WARNING: this is a lot of reading for possibly very little reward. But I spent way too long writing it to not post it.

So, before heading home last night I popped into Souths, the supermarket near work. It was close to closing time so I RUSHED, all business-like, to and fro through the aisles and grabbed what I needed – chiefly lemons, for a grain mustard, honey, olive oil and lemon juice salad dressing, if you must know. But I also got razor blades (to SHAVE MY MANLY STUBBLE), milk, juice (varieties thereof), yoghurt, pumpkin, a capsicum (red), toothpaste and dental floss. This will be covered in the exam.

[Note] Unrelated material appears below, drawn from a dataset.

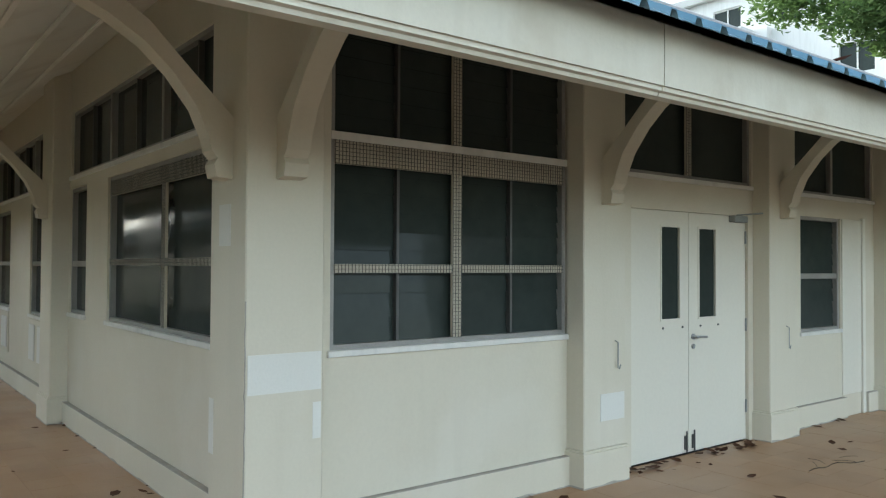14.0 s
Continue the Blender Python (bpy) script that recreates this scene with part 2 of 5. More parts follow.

On getting to the cashiers, I discovered something I should’ve predicted: long queues of people with overflowing shopping trolleys (which, given the propensity for sachet marketing in the Philippines, means Avogadro’s number of items per trolley). There were but 3 lanes (out of about 15) open. The 10-items-or-less-fewer lane was staffed but the checkout chick (they’re ALL chicks in the Philippines – I’ve never once seen a bloke on checkout) had her little ‘closed’ sign up anyway. An Inadequate number of open checkouts is infuriating any time, but particularly so here, where supermarkets – businesses in general – employ what people back home would consider a ridiculously and unnecessarily large staff. The low cost of labor is obviously a major reason – but why managers choose to have 10 shelf-stacker boys to every customer and the reverse ratio for checkout chicks is a mystery to me.

Being an overbearing westerner, I thought I’d make a probably-futile but polite point. I asked the girl in the 10-items-or-less-fewer lane if she could ask her manager to open another lane. She apologised and informed me that there were only three lanes open. I declined to say that, yes, that was the point. But I did ask where her manager was, and went and (politely) asked if she could open another lane. When she saw I only had a basket, she said I could go through the 10-items-or-less-fewer lane. This was a surprising victory (myriad rules and laws are flagrantly ignored here; taking more than 10 items through the 10-items-or-less-fewer lane is not one of them).

I happily slipped back to the 10-items-or-less-fewer lane and the checkout chick started ringing up my stuff.

When she was almost finished, a man came up with a meager two items. The girl informed him I was the last customer and he needed to join the back of the big, ugly queues. Being an INCREDIBLY MAGNANIMOUS person (and thinking it was idiotic to make the poor bloke line up for 20 minutes for two items with a combined cost of about a dollar), I said he could put them through with my stuff and just pay me. His English wasn’t great and he didn’t really understand, so I told the girl to put them through. She asked if I was sure and I said yes (I didn’t see much potential for any great loss on my part).

So she rung them up and the guy, still not quite getting it, thrust his 50 pesos (around US$1) at her. She took it and gave it to me. He looked a bit worried about this but didn’t say anything. I checked the price of the guy’s stuff (actually closer to 60 pesos) to make sure I didn’t owe him any change. Checkout girl then had to go and swipe my card at the machine half-way down the other end of the supermarket.

While she was gone, I handed the guy his things, expecting a thanks (nothing else – just a quick ta mate, goodonya) and, possibly, an offer to pay the extra few pesos to me (which I intended to refuse) before he departed. But he just stood there looking away from me. After 30 seconds or so I asked if everything was OK. He didn’t respond, so I asked again and he muttered “OK.” I was sort of pissed off by now – I didn’t want a medal, but I just saved the guy 20 minutes in a queue and gave him a discount; a thanks wasn’t too much to hope for.

I decided to give him the benefit of the doubt for the time-being, thinking maybe he needed the receipt and was just a bit shy with a big funny-lookin’ foreigner who didn’t speak his language.

Checkout girl finally arrived back. I signed the credit card slip and she gave me the receipt. Then, at last, my man spoke – asking (in Tagalog, but even I could understand it) how much his stuff cost. I told him, 60 pesos. He suddenly smiled and looked a bit awkward and started digging around in his pocket for change. I told him it was OK and he eventually muttered something that I think was a genuine (if shy) thankyou. Then he left.

He was right to be suspicious though: I’ve made my millions by skimming a few pesos off unsuspecting supermarket shoppers in the Philippines.

Wednesday, February 07, 2007

WHY?



In case you can't read all of that (taken way back in 2005, in Sabang, Mindoro, I think), it says:

RED COAST
FORMERLY GOLD COAST

Why did they change it? WHY??

And how many former patrons would have come over all baffled and disappointed upon discovering the new version?

"Oh. Gold Coast isn't here anymore. They must have knocked it down. And built Red Coast on the same site. Red Coast is clearly an entirely different type of establishment. I guess we'll just take our business elsewhere. Bugger."

And if Gold Coast was good enough that they want to remind people that Red Coast was once a bit closer to the shorter-wavelength end of the visible spectrum, why change at all. Unless legally obliged to do so. Maybe the Gold Coast council in Queensland thought people would get confused.